I am not sure what point you are trying to make here but forgive me if I get the wrong end of the stick. My job is in Wildlife Enquiries and I have the support of my line manager to contribute to Internet forums. There is more to this but more about that in the New Year (hopefully). I do not see this as getting information for the RSPB but trying to engage people in talk about birds hence why I retracted my comments when Anthony kindly dug out the transcript of the show. In fact, since I came to work at the RSPB, much of my time is taken up with events that are unpaid and I rarely catch up with my time in lieu. It is perhaps not how I would have chosen to be involved in conservation but it suits my interests. Forums by nature, should be a two-way exchange of information and that is what I try to do. My main job is as a frontliner for the RSPB and that means answering the telephone whilst sat in front of a PC. If there are few letters and emails (as is often the case in winter) then it makes sense for me to look for extra work and BF is ideal in this respect. The difficult balance I have is how to present the points of discussion to the community. Essentially, you are talking to Ian Peters but I have to be ever mindful of the fact that I revealed my identity and I am seen to be representing the RSPB. Having worked in welfare, I have the experience to talk about a range of issues that are not necessarily within the RSPB remit and this is difficult to balance out. My other area of interest is predator - prey relationships and population dynamics (hence why I am drawn to this type of discussion). I had this interest long before I came to the RSPB but the advantage is that for the most part, I can draw on the second largest natural history library in the UK. Now comes the problem and it is down to human nature.

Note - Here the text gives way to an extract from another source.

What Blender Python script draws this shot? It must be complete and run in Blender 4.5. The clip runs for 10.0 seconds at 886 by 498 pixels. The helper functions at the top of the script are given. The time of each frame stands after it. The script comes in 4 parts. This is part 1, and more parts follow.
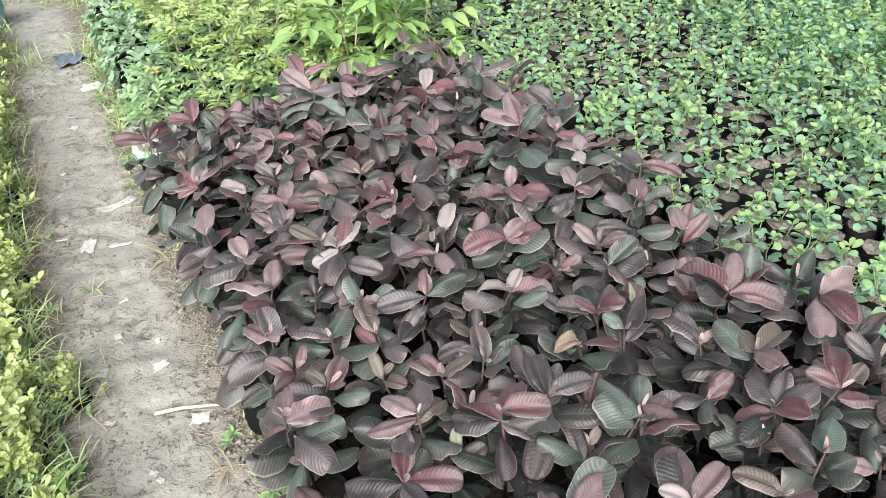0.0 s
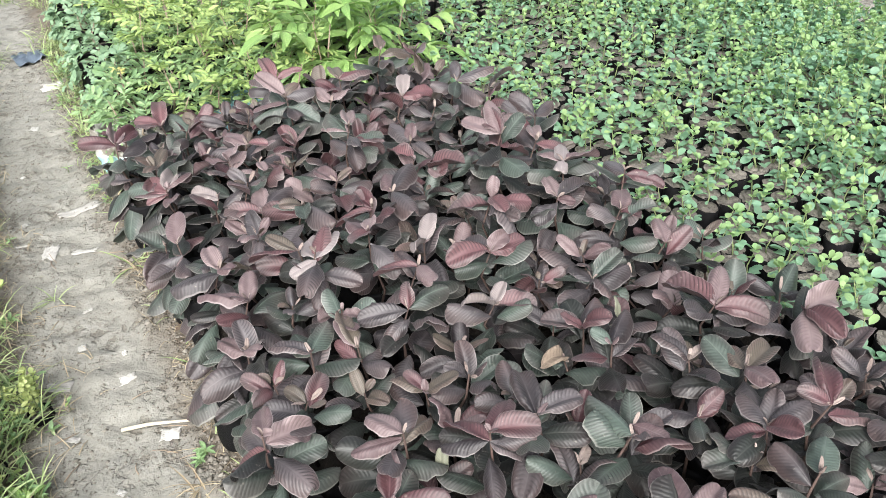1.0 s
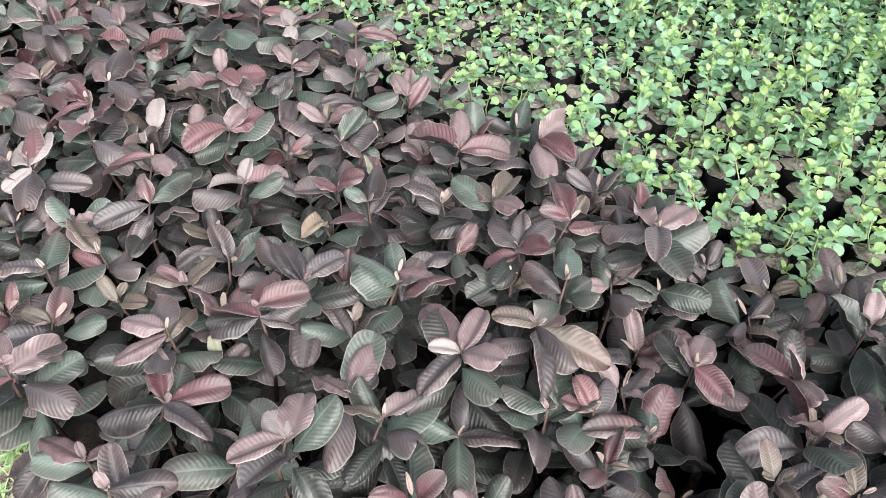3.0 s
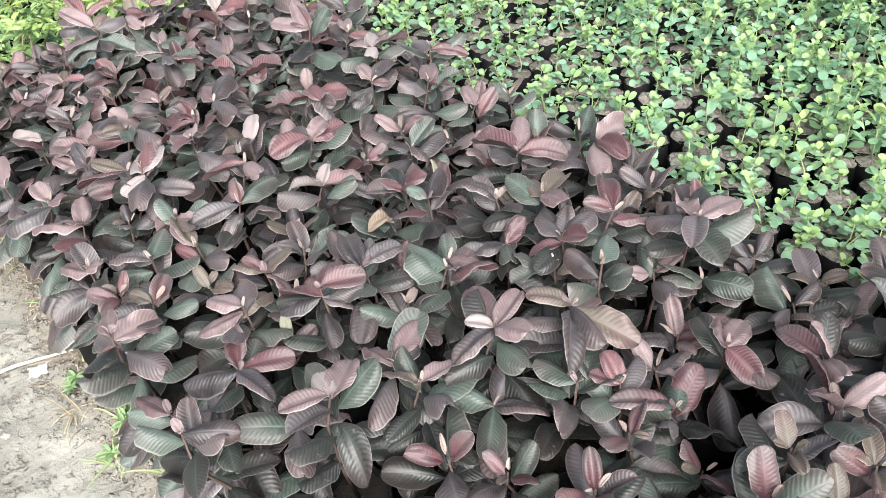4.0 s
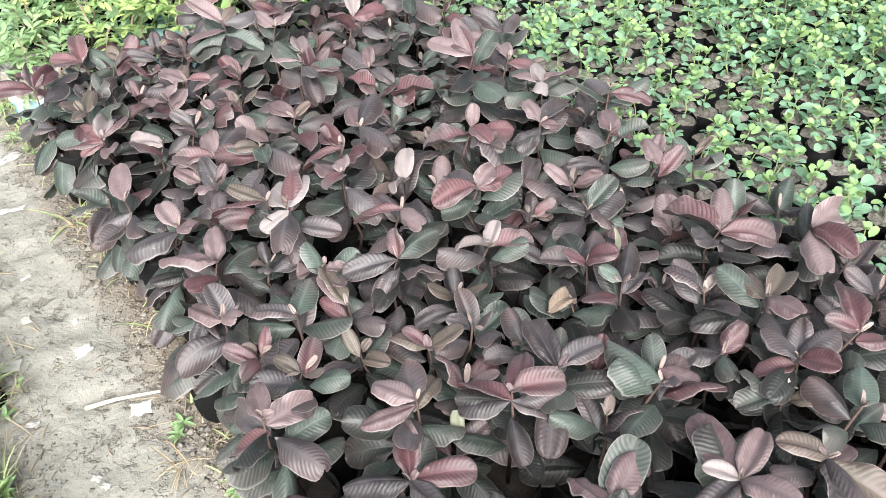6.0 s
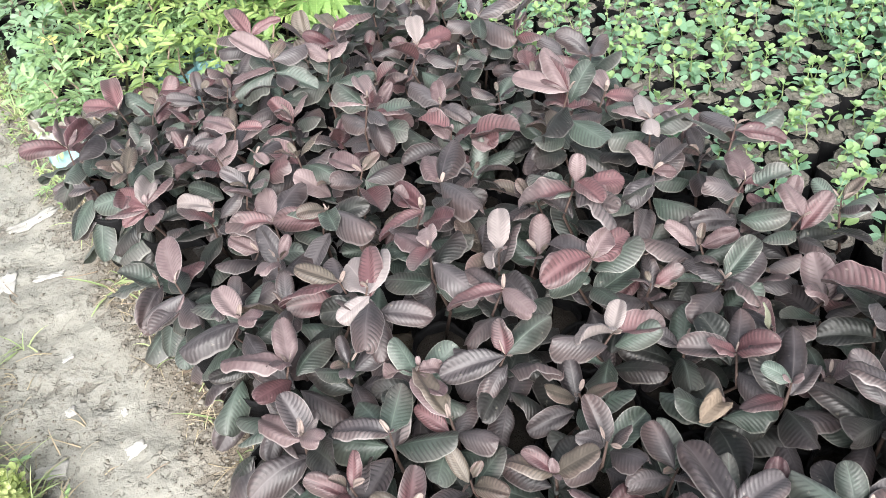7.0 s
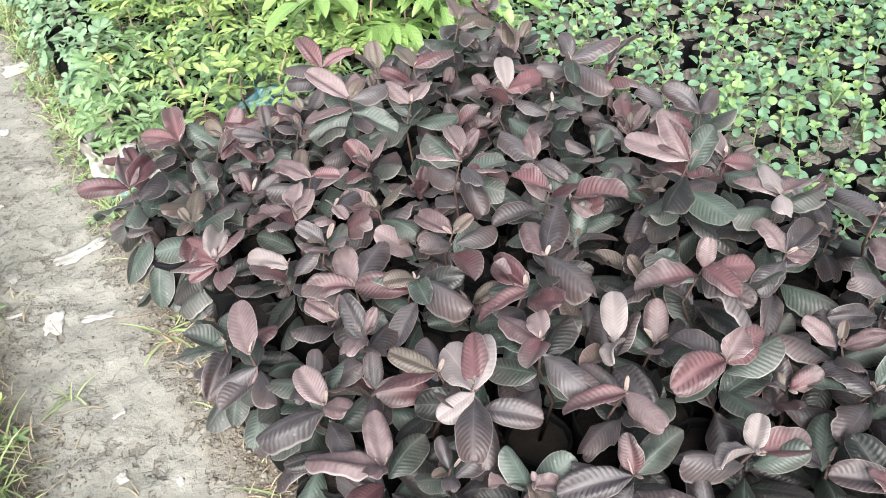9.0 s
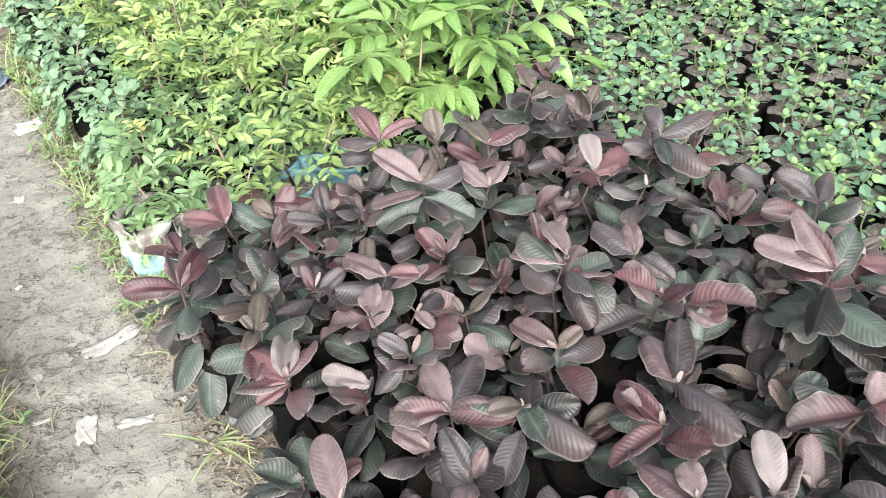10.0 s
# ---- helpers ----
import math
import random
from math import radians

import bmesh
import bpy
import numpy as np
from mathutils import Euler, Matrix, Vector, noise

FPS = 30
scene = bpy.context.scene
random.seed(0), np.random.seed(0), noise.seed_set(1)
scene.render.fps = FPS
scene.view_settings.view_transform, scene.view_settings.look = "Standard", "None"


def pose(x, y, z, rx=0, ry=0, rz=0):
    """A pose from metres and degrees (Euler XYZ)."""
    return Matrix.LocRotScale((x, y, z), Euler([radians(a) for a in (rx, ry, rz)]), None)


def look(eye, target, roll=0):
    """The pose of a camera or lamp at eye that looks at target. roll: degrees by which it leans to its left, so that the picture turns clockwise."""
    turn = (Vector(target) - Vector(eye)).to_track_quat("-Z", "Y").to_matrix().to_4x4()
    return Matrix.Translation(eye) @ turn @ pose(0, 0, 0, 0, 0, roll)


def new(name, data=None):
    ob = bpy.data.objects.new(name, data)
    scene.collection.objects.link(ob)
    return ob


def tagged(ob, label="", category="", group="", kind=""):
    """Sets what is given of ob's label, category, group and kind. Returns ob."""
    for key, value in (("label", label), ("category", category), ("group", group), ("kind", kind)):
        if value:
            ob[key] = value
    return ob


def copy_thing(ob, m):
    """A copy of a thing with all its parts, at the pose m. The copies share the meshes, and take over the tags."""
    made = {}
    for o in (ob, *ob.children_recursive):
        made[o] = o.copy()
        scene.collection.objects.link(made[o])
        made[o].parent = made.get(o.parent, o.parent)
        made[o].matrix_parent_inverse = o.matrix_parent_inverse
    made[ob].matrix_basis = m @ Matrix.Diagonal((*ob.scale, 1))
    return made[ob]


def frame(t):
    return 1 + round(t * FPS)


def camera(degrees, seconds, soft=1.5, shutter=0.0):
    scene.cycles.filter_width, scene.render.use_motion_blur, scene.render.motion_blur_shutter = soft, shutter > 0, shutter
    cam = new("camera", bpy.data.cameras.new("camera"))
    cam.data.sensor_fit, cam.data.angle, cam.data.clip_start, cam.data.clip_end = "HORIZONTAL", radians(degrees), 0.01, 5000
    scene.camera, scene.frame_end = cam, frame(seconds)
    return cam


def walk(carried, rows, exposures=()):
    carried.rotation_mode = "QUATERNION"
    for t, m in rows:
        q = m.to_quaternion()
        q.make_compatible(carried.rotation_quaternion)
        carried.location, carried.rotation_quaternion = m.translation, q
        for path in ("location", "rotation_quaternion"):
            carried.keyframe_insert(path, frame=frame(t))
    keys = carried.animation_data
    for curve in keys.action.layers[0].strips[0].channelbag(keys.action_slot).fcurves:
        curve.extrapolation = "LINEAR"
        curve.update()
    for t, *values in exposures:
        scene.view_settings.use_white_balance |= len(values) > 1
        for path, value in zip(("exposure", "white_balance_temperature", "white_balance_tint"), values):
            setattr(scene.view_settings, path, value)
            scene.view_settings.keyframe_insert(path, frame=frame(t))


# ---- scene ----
EXPOSURES = [(0.0, 1.84), (1.0, 1.83), (2.0, 2.0), (2.7, 2.05), (3.8, 2.16), (5.0, 2.16), (7.0, 2.08), (8.0, 2.08), (9.0, 2.02), (10.0, 1.94)]
cam = camera(59.11, 10.0, 0.75, 0.12)
PATH = [
    (0, (-0.0740, -0.1927, 1.4566), (0.6217, 1.2939, 0.3138), -4.23),
    (0.5, (-0.0798, -0.1616, 1.4602), (0.7009, 1.3010, 0.3416), -1.61),
    (1, (-0.0902, -0.1309, 1.4490), (0.6905, 1.3152, 0.3092), -2.07),
    (1.5, (-0.0801, -0.0840, 1.4244), (0.7354, 1.2284, 0.1546), -1.67),
    (2, (-0.0667, -0.0714, 1.4194), (0.9844, 1.0549, 0.1439), 0.69),
    (2.5, (-0.0725, -0.0800, 1.4009), (1.0554, 0.8825, 0.0587), 1.98),
    (2.7, (-0.0691, -0.0988, 1.3923), (1.0766, 0.8201, 0.0348), 2.51),
    (3.8, (-0.0685, -0.3446, 1.4088), (0.8722, 0.8098, 0.0738), -5.08),
    (4, (-0.0632, -0.3645, 1.4128), (0.8607, 0.8476, 0.1178), -6.78),
    (4.5, (-0.0638, -0.3487, 1.4270), (0.8643, 0.8882, 0.1586), -8.12),
    (5, (-0.0844, -0.2082, 1.4303), (0.7952, 1.0526, 0.1509), -4.84),
    (5.5, (-0.1127, -0.0546, 1.4236), (0.8193, 1.1616, 0.1383), -1.83),
    (5.7, (-0.1253, -0.0119, 1.4256), (0.7629, 1.2082, 0.1131), -1.11),
    (6.8, (-0.0537, 0.3240, 1.3744), (0.7248, 1.6020, 0.0475), -5.32),
    (7, (-0.0397, 0.3938, 1.3770), (0.7357, 1.6660, 0.0428), -6.71),
    (7.5, (-0.0441, 0.4834, 1.3841), (0.7233, 1.7837, 0.0724), -4.64),
    (8, (-0.0410, 0.5030, 1.3911), (0.5971, 1.8530, 0.0606), -8.50),
    (8.5, (-0.0426, 0.5374, 1.3990), (0.5624, 1.9153, 0.0816), -9.41),
    (9, (-0.0541, 0.6562, 1.3941), (0.6915, 1.9504, 0.0640), -5.00),
    (9.5, (-0.0733, 0.8493, 1.4039), (0.8204, 2.0799, 0.1051), -2.71),
    (10, (-0.0874, 0.9799, 1.4115), (0.7072, 2.2826, 0.1186), -4.39),
]
walk(cam, [(t, look(e, g, r)) for t, e, g, r in PATH], EXPOSURES)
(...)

Occasionally, people call up and want to shout at me (and my colleagues) and it can get personal. I guess what people are objecting to is RSPB policy but Ian Peters still gets it in the neck. I sometimes wonder if I would have not been better off by telling anyone where I work here on BF. Anthony said that he did not know if he was talking to Ian Peters or the RSPB but equally, I am sometimes unsure whether the person responding is talking to me or debating with the RSPB. Is this a fair summary? It is certainly something to think about and could potentially impact on the future.

Ian
 

DJ Sideboard

Well-known member
Suricate said:
As you spend considerable time on this forum in what can only be described as RSPB work time, may I ask is this where you gain your information for the RSPB or unlike many of us with full time commitment to Animal welfare do you have long periods of free time......
Suricate

And Suricates has gone in with a two-footed reducer on the amusement arcade early doors.....
 

Suricate

Well-known member
robinm said:
Once again this thread is descending into personal insults. This has got to stop.
No personal quip or any other agenda so please stop seeing what is not there.
Perhaps not all questions or comments suit everyone all the time but that does not mean in this case that I have made any personal insult.